An Egyptian court outlawed the Muslim Brotherhood and ordered the confiscation of its assets, following a ruling in Cairo on 23 September.
The order marks a major escalation in the crackdown on the Islamic movement by Egypt's interim government, which has arrested some 2,000 senior and mid-ranking member of the Brotherhood since the military's ousting of Islamist president Mohammed Morsi on 3 July.
The new ruling gives authorities a legal basis to seize properties including the Brotherhood's extensive network of schools, hospitals, charities and social institutions across Egypt.
Hospitals and schools have traditionally been used by the Brotherhood as a means to recruit and garner political support, and this network has grown significantly over the movement's 85-year existence.
For much of that time it has been repressed, including during the almost 30-year reign of Morsi's predecessor Hosni Mubarak, but following the latter's overthrow in 2011 the Brotherhood moved away from its underground origins to operate openly, establishing a formal headquarters and forming a political party, the Freedom and Justic Party (FJP).

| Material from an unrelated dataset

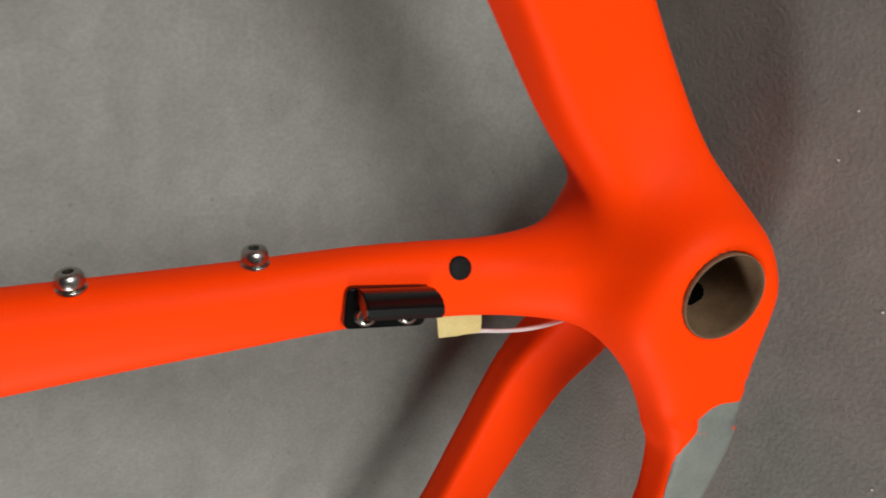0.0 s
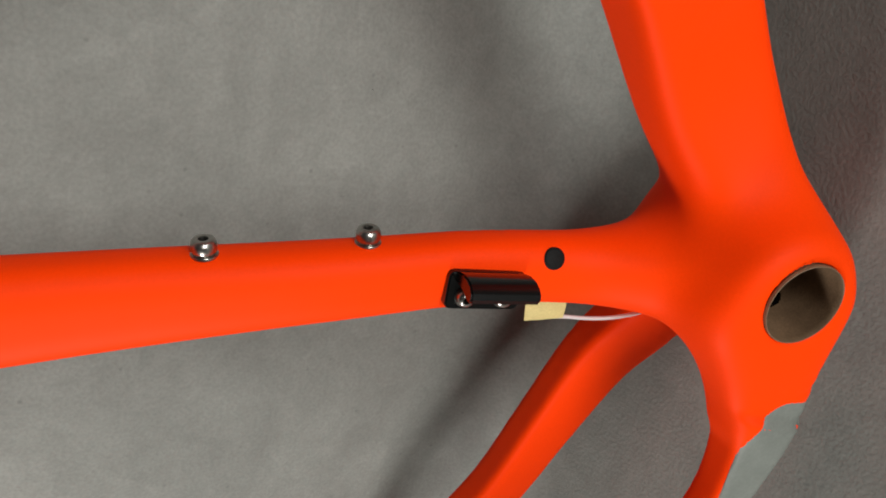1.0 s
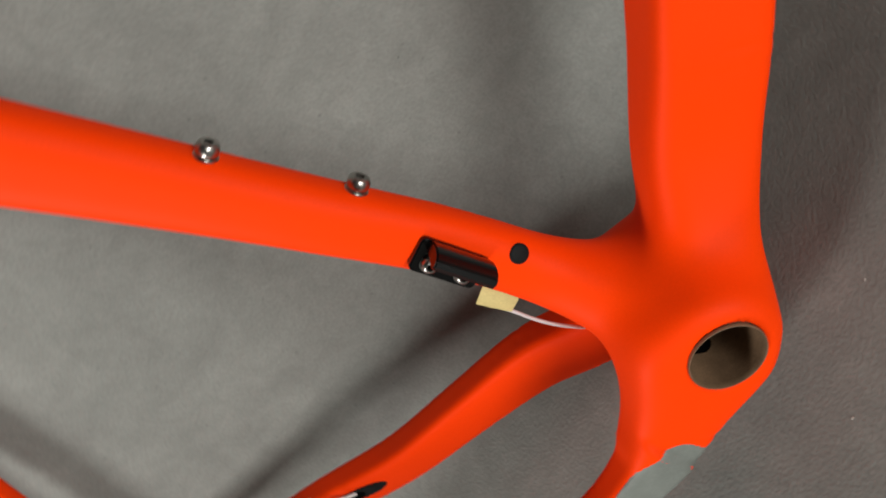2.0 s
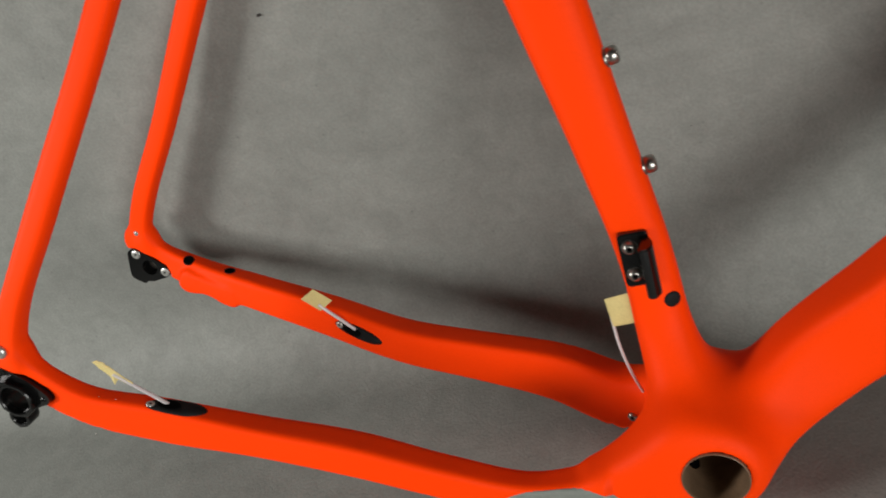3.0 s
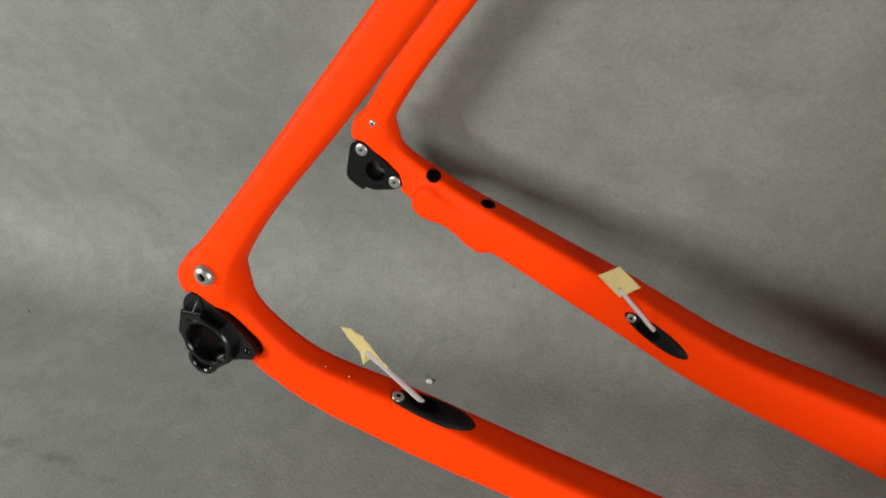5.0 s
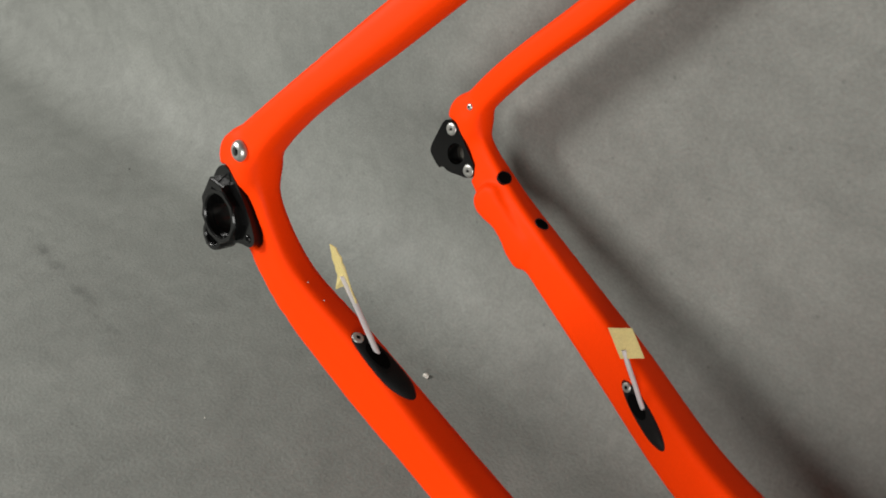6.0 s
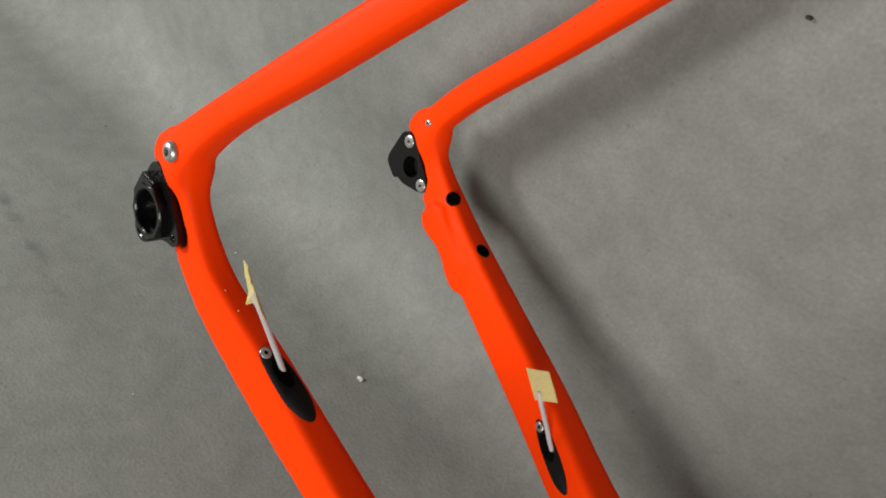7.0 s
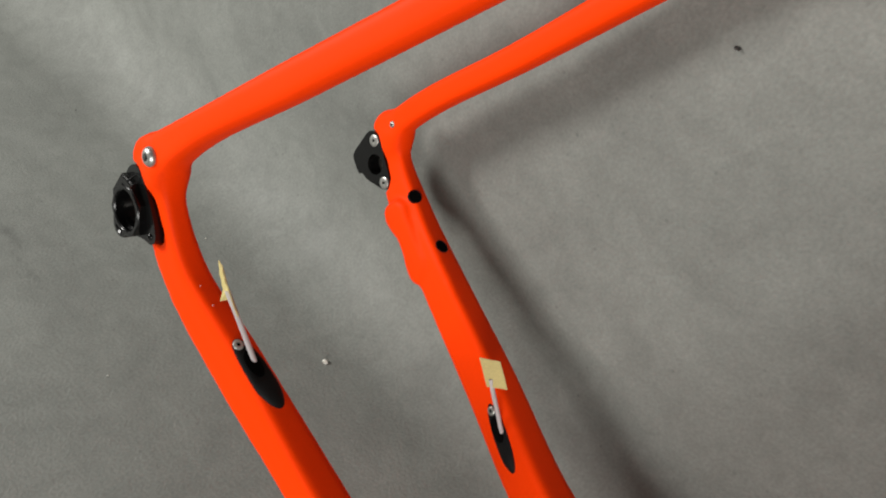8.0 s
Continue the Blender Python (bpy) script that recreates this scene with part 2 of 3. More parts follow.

The interim government has taken advantage of the movement's openness in an effort to compile a database of Brotherhood members, track down supporters and freeze affiliated bank accounts.
The court's ruling – which accuses the Brotherhood of using Islam "as a cover" while it "violated citizens’ rights" – also banned "any institution branching out of it or ... receiving financial support from it", a mechanism that legal experts suggest could be used to disband the FJP.
Many Egyptians blame the Brotherhood for trying to grab too much power following Morsi's election in June 2012.